On top of it all, there's a magical device that the music industry has tried to keep hush-hush over the years, but is now becoming common knowledge to the public. Referred to by producing veteran, DJ Premiere, in the video that accomopanies Christina Aguilera's new Back to Basics album as "auto-tune", this aweful technology allows producers to adjust the pitch of someone's voice after it's been recorded. Wonderful. At least before, people with minimal talent had to re-record over and over until they got it right, hopefully learning a little bit about relative pitch in the process and forcing them to slowly learn how to sing in the process. Obviously, Paris has used this.
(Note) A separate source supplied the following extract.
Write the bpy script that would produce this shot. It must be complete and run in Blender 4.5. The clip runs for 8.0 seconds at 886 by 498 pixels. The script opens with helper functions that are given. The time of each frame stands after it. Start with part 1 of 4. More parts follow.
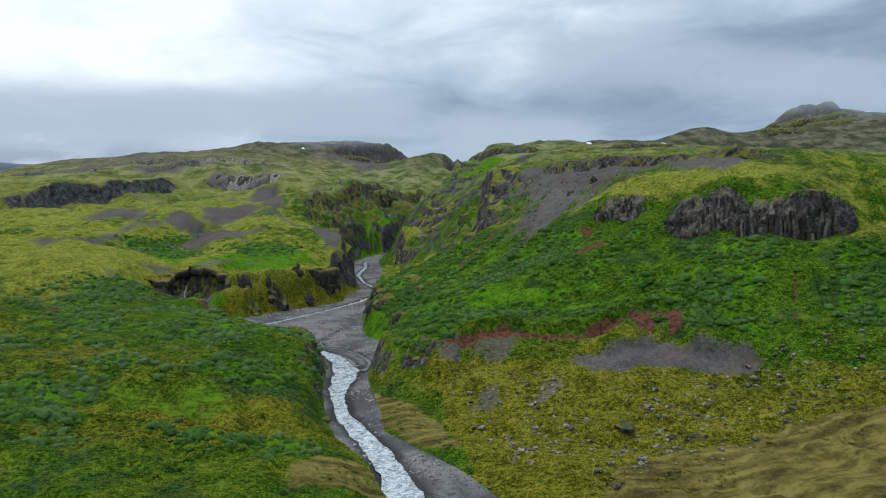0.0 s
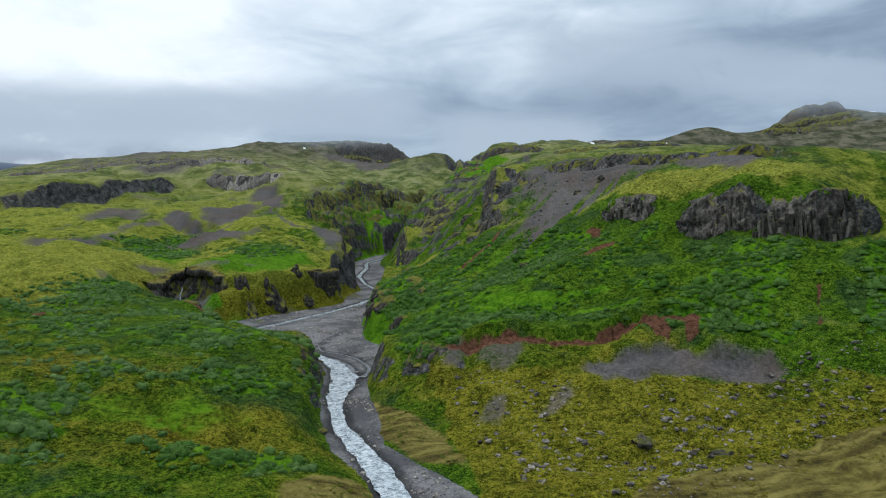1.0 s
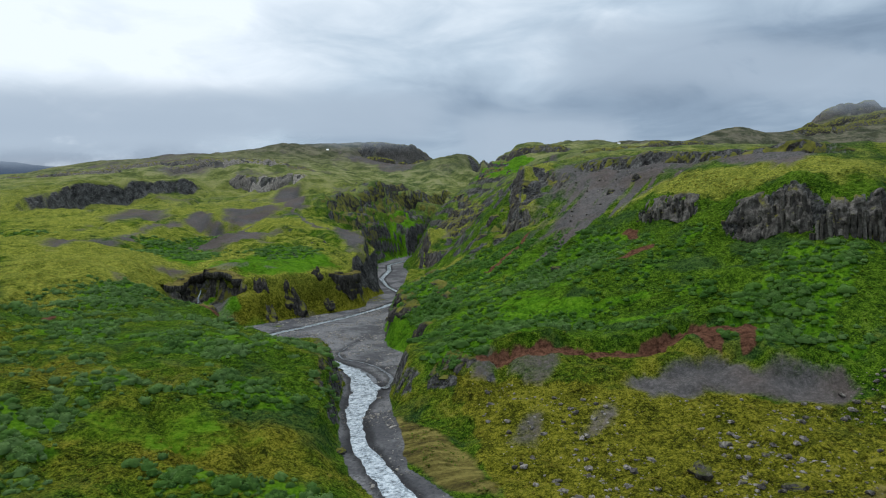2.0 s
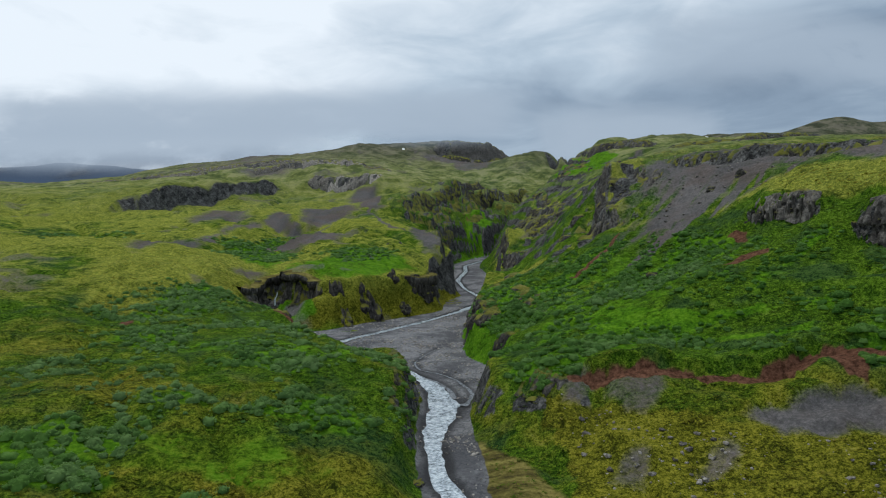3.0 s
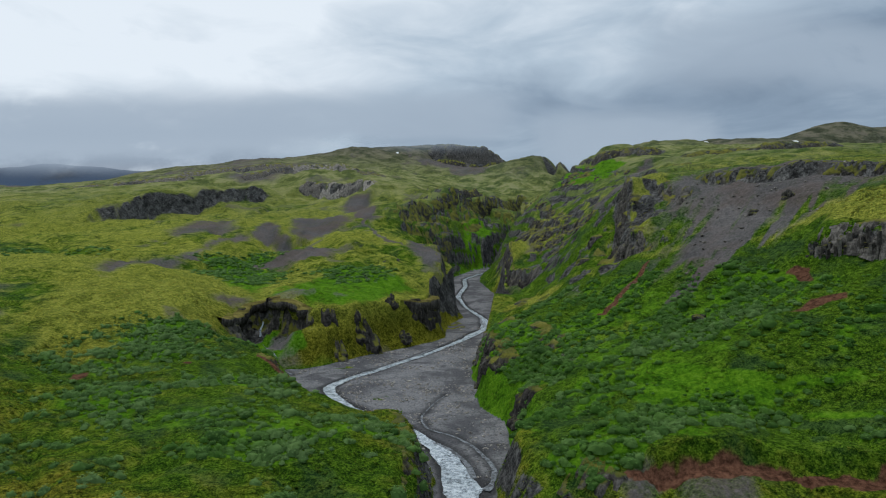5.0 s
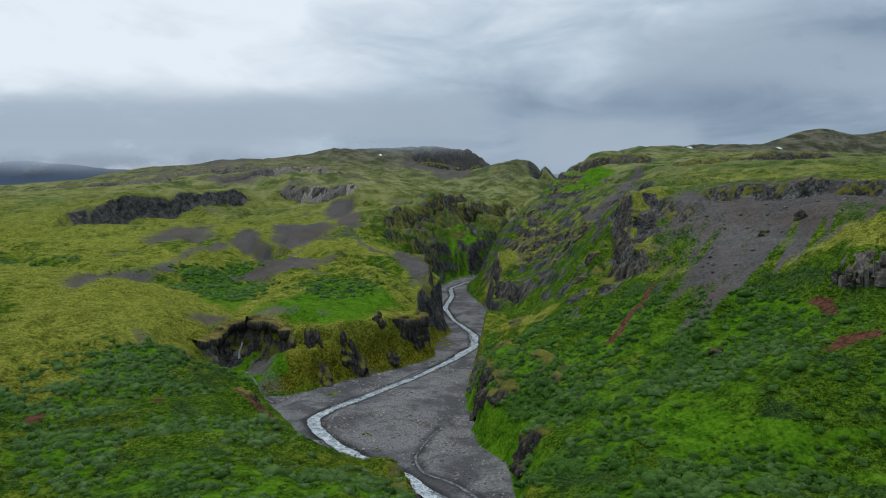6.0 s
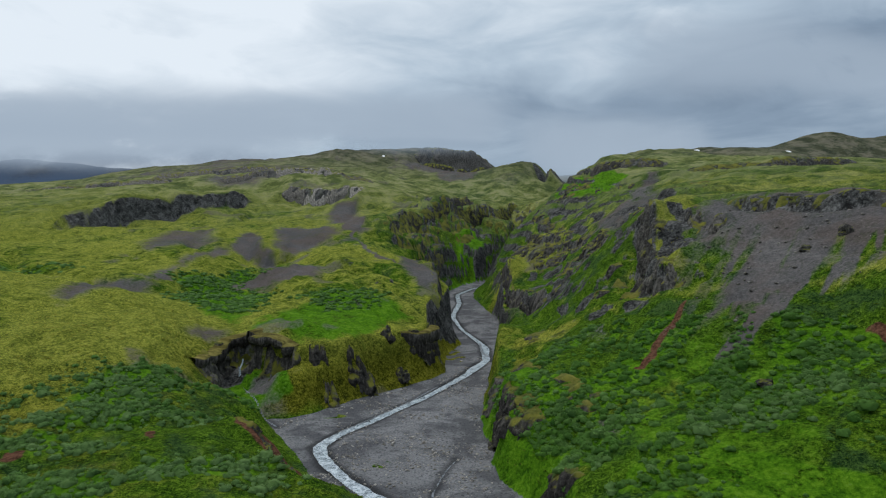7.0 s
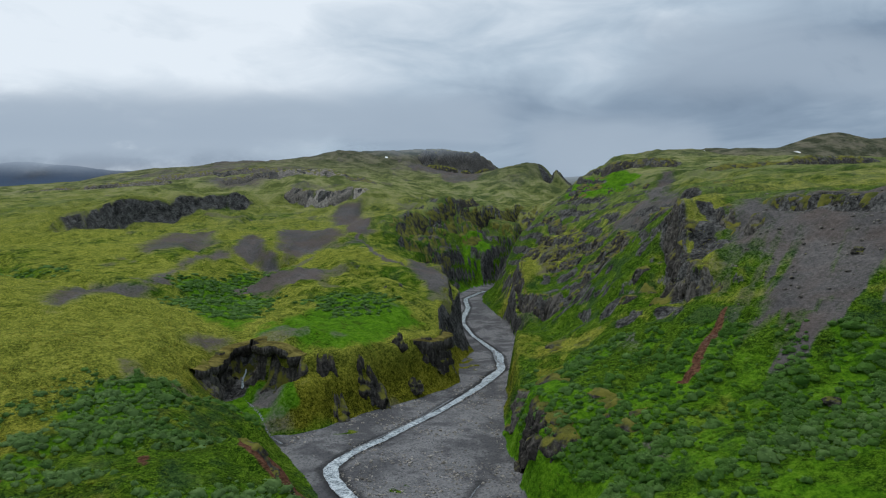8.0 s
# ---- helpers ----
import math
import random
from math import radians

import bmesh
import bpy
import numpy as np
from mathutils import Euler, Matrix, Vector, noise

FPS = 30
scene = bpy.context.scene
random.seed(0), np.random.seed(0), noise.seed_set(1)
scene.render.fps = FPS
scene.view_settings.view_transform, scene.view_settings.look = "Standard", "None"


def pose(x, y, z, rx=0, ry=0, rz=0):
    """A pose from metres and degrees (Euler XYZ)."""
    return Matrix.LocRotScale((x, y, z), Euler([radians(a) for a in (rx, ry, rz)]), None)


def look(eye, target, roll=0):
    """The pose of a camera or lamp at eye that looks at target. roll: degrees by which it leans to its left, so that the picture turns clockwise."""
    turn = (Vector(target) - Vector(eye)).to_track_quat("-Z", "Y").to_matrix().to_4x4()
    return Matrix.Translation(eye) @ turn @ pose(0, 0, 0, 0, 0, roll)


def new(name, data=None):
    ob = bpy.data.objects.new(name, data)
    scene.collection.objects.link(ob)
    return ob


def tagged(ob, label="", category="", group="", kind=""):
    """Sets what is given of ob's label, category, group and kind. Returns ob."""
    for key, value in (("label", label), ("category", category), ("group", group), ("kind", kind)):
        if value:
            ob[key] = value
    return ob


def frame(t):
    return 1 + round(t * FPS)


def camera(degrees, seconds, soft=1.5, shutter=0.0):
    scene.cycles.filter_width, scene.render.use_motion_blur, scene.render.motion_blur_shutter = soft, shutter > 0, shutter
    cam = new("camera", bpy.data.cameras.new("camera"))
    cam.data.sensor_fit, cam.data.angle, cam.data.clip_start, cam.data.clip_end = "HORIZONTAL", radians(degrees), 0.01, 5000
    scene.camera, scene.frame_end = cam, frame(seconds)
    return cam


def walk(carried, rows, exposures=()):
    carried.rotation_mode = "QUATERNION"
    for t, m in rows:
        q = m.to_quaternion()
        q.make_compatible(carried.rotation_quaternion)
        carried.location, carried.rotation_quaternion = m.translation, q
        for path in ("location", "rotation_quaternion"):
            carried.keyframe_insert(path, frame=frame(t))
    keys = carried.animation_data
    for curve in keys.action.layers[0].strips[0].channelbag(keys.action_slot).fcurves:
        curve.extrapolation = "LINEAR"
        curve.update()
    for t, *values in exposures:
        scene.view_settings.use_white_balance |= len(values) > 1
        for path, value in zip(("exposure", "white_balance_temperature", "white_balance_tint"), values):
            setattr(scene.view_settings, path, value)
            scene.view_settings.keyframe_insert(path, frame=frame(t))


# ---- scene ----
cam = camera(70.06, 8.0, soft=1.15)
PATH = [
    (0.0, pose(-0.26, -26.09, 26.35, 89.80, 0.34, -9.13)),
    (0.5, pose(-0.07, -23.73, 26.41, 89.82, 0.34, -9.05)),
    (1.0, pose(0.34, -20.47, 26.39, 89.86, 0.28, -8.98)),
    (1.5, pose(0.55, -16.51, 26.36, 89.94, 0.24, -8.99)),
    (1.6, pose(0.58, -15.70, 26.37, 89.96, 0.22, -8.95)),
    (1.7, pose(0.62, -14.88, 26.39, 89.98, 0.20, -8.81)),
    (1.8, pose(0.65, -14.04, 26.42, 90.00, 0.18, -8.52)),
    (1.9, pose(0.67, -13.19, 26.46, 90.02, 0.16, -7.94)),
    (2.0, pose(0.68, -12.31, 26.52, 90.03, 0.14, -6.93)),
    (2.1, pose(0.62, -11.46, 26.59, 90.00, 0.18, -5.45)),
    (2.2, pose(0.54, -10.59, 26.69, 89.95, 0.23, -3.86)),
    (2.3, pose(0.50, -9.69, 26.78, 89.94, 0.21, -2.30)),
    (2.4, pose(0.46, -8.78, 26.88, 89.93, 0.20, -1.22)),
    (2.5, pose(0.41, -7.85, 27.00, 89.92, 0.18, -0.62)),
    (2.7, pose(0.28, -5.92, 27.26, 89.90, 0.14, -0.25)),
    (3.0, pose(0.08, -2.85, 27.72, 89.89, 0.09, -0.17)),
    (3.3, pose(-0.18, 0.40, 28.23, 89.88, 0.04, -0.14)),
    (3.5, pose(-0.30, 1.90, 28.60, 90.00, 0.00, -0.00)),
    (4.0, pose(-1.22, 6.68, 30.26, 90.03, 0.00, -0.06)),
    (4.5, pose(-2.27, 11.63, 32.11, 90.00, -0.01, -0.34)),
    (4.7, pose(-2.74, 13.56, 32.90, 90.00, -0.02, -0.42)),
    (5.8, pose(-5.60, 23.95, 37.66, 90.02, -0.27, -2.62)),
    (6.0, pose(-6.12, 25.84, 38.52, 90.04, -0.39, -2.64)),
    (6.5, pose(-7.42, 30.62, 40.64, 90.06, -0.54, -2.59)),
    (7.0, pose(-8.87, 35.51, 41.36, 90.06, -0.72, -2.56)),
    (7.5, pose(-10.53, 40.70, 41.32, 90.19, -0.71, -2.54)),
    (8.0, pose(-12.11, 45.70, 41.34, 90.28, -0.66, -2.50)),
]
walk(cam, PATH, [(0.0, 0.20), (2.0, 0.10), (4.0, -0.10), (8.0, -0.12)])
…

Her "interpretation" of the melody in this song is so terrible that she obviously has had little or no vocal training, and thus, has no more of a concept of relative pitch than anybody else in the country.
Paris said in an on-set interview for her video that she does not want people to think that she is just making an album just to do it, but that she has dreamed of making one since she was very young. Well guess what, Paris? Just because you want to make an album doesn't mean you should. Leave that to the dedicated, intelligent musicians of substance like Sheryl Crow, U2, Alicia Keys, and OutKast. Go take some music theory courses and intensive voice lessons and study some of the music that came out before you were born. Read some good literature. Exercise your mind. Then maybe, even you can release a respectable album.